The Right Kind of Fool by Sarah Loudin Thomas
Pilar Witherspoon (Narrator)
It's 1934, Beverly, West Virginia, and the Raines family has been fractured for almost ten years. When Loyal Raines was four years old his dad, Creed, did something that he thinks caused his son to become deaf. He and his wife were devastated but handled the situation in different ways. Creed quit his job as sheriff and pulled away from his family and the town until he was eventually living full time, alone, at his cabin in the hills. He still supports his family financially, takes care of things that need to be taken care of in the family home, goes to church and town functions with the family for Delphy and Loyal's sake, and pays for Loyal's deaf boarding school. But he stays apart from his wife Delphy and has never learned to communicate with his son, who is thirteen at the start of the story.
Loyal's mom, Delphy has a rich, but lonely life with her son. Loyal is adept at both sign language and reading lips and Delphy learned sign language, too. Delphy can't help sheltering her son though, because she feels that he is all she has left and she is afraid that he'll not be able to cope out in the world without her protection. Loyal wants to be a normal kid, he wants to go to the school in town rather than be sent to the deaf boarding school every year. He's a smart boy who misses his father and feels like he must have done something wrong for his father to not want to live with him and his mother. He barely remembers being able to hear and he doesn't feel like he's all that different from hearing kids, if only his parents would let him be among hearing kids.
Things change one hot summer day when Loyal finds a man's body. The first person Loyal thinks to tell is to his father, up in the hills. As Loyal tries to "tell" his father about the body, Creed realizes that his son can "talk", that he has a lot to say and that he can communicate if Creed will just pay attention and learn sign language. He had no idea his son could read lips so well, really had no idea of the person his son had grown to be. This wasn't some invalid, someone to be pitied, and Creed begins to see that he really wants to be with his wife and son, if he hasn't damaged his marriage too much for his wife to take him back.

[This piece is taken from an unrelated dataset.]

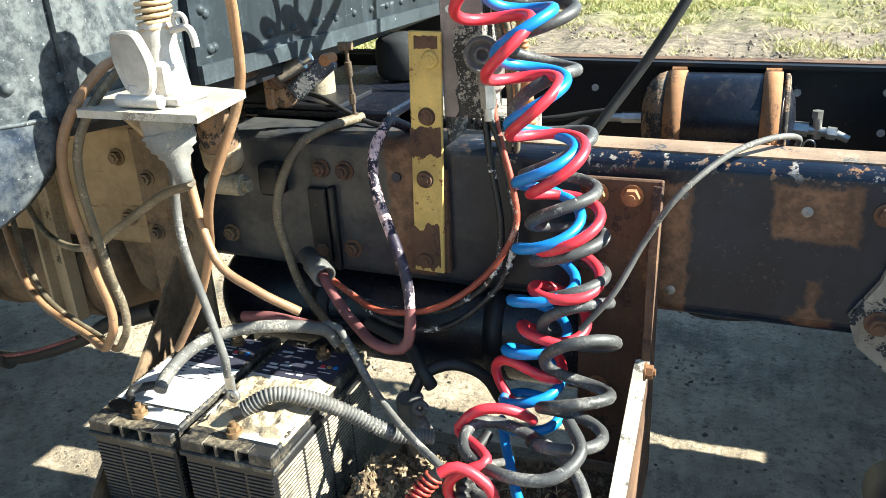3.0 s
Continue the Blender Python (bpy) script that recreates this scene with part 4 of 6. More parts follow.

I loved watching Creed work his way back into Delphy and Loyal's life. You can see that Creed and Delphy still love each other and want to be with each other but the mountain of hurt Creed much climb to win back Delphy's trust and heart is high. Their verbal give and take and the verbal give and take between Creed and his best friend, the present sheriff of Beverly, are my favorite parts of the story. And then there is Creed's relationship with his son, which barely existed until the tragedy of the dead man. So much happens in this hot summer and Creed doesn't want to mess up this second chance of being a husband and a father, if he can just get things right this time.